Fed up with establishment, masses pursue change

Monday, December 16th, 2019 00:00 | By
Britain’s Prime Minister and Conservative leader Boris Johnson arrives for a general election campagin visit to Furgusons Transport in Washington yesterday. Photo/AFP

The British people have spoken. Loud and clear. And they have given Boris Johnson clear mandate as prime minister to lead the country through the treacherous route out of the European Union, otherwise known as Brexit.

 It was an overwhelming victory for Johnson, one of the largest majorities ever in British politics. He can now push his agenda through Parliament with little opposition.

Indeed, the support for Johnson was so pervasive that seats which had never voted for his Conservative Party switched allegiances.

There is something fundamental taking place in the world. For too long, people have been feeling economically excluded and politically dis-empowered, fuelling sentiments of marginalisation and disconnection from the ruling elite. 

This might seem obvious in dictatorships, but democracies have finally ended up with the same malaise. Democracies have become victims of state capture, where elites have managed to put a stranglehold on structures that determine who becomes part of the power equation. 

In all these cases, the state has been corralled to serve the interests of these elites, mostly at complete divergence with those of the people.

The bottom line is that people have subsequently become poorer, even as wealth in their countries increases.

The economies of many countries have left large swathes of the population hopeless, with no future, and no prospects, even as they see a select few live in opulence on the other side of the proverbial fence.

The other dynamic driving this fundamental change is the youth. In many countries, there is a huge young population that has little respect for authority, having grown up on a menu of liberal ideas, a world interconnected by the internet, and a global view that shows them a better world is possible.

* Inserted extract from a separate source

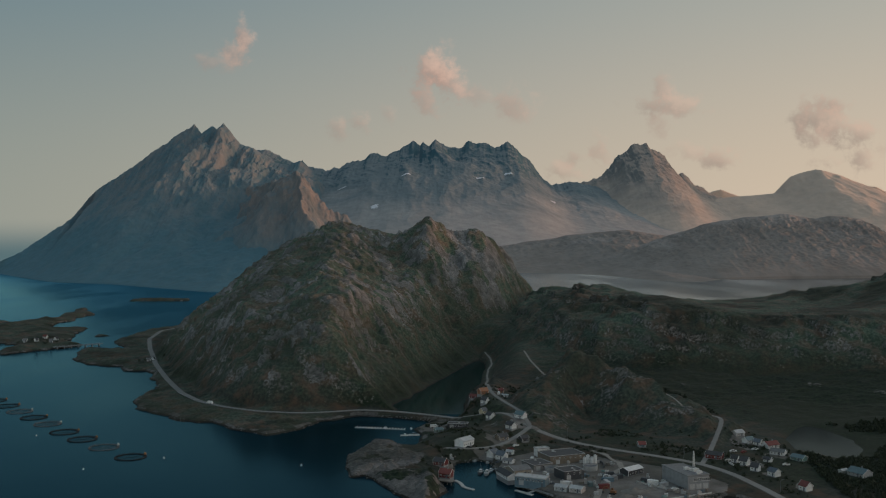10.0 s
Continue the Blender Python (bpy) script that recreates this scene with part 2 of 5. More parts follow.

As a response, people in democracies are using their vote to express their displeasure. That is why an eccentric politician like Boris Johnson, who the entire British establishment has looked at aghast and derided at every opportunity, has been given an overwhelming vote of confidence by the people. It is a slap in the face of the establishment.

That is why Americans have Donald Trump as president. These mavericks, who stand for everything the establishment is not, resonate strongly with a populace that is looking for change—any change—from the status quo.

They are looking for leaders who are ready to do battle with the establishment. Leaders who talk their language  and engage them at their level.

The approach of these new age politicians is unorthodox, and they delight in disgusting the establishment by cocking a snoot at political correctness.

Political correctness is the straitjacket that the establishment globally has weaponised to whip everybody into linear thinking and closeted mindsets. Throwing insults at them only strengthens their anti-establishment credentials among the public.

These straight-shooting and unconventional politicians are becoming the new normal in the world.

And even where non-conformist politicians do not exist, people are ready to try anything new. In Finland, a 34-year old woman, Sanna Marin, was last week elected Prime Minister, and will oversee ministers who are even younger than her. Talk about upsetting the form book!

In autocratic states, where people do not have the benefit of a free ballot, the response of the people has been mass protests. People, tired of insular and repressive regimes, have taken to the streets in massive protests that are running into months.

From Algeria to Hong Kong, Chile to Iran, from Venezuela to Bolivia, people are massing in street protests, and many regimes are crumbing before this unstoppable force. 

The academia and the media have failed to see the wood for the trees. They have joined the establishment politicians and their supporting casts to disparage and insult the new kids on the block.

Academics, who should be studying this new phenomenon to assist countries navigate a new course, are busy shouting themselves hoarse as cheerleaders of the same elites. 

Governments need to recognise the deep-seated resentment taking hold globally, and take quick and radical action to stem the rising tides, before they become typhoons that sweep them into the sea.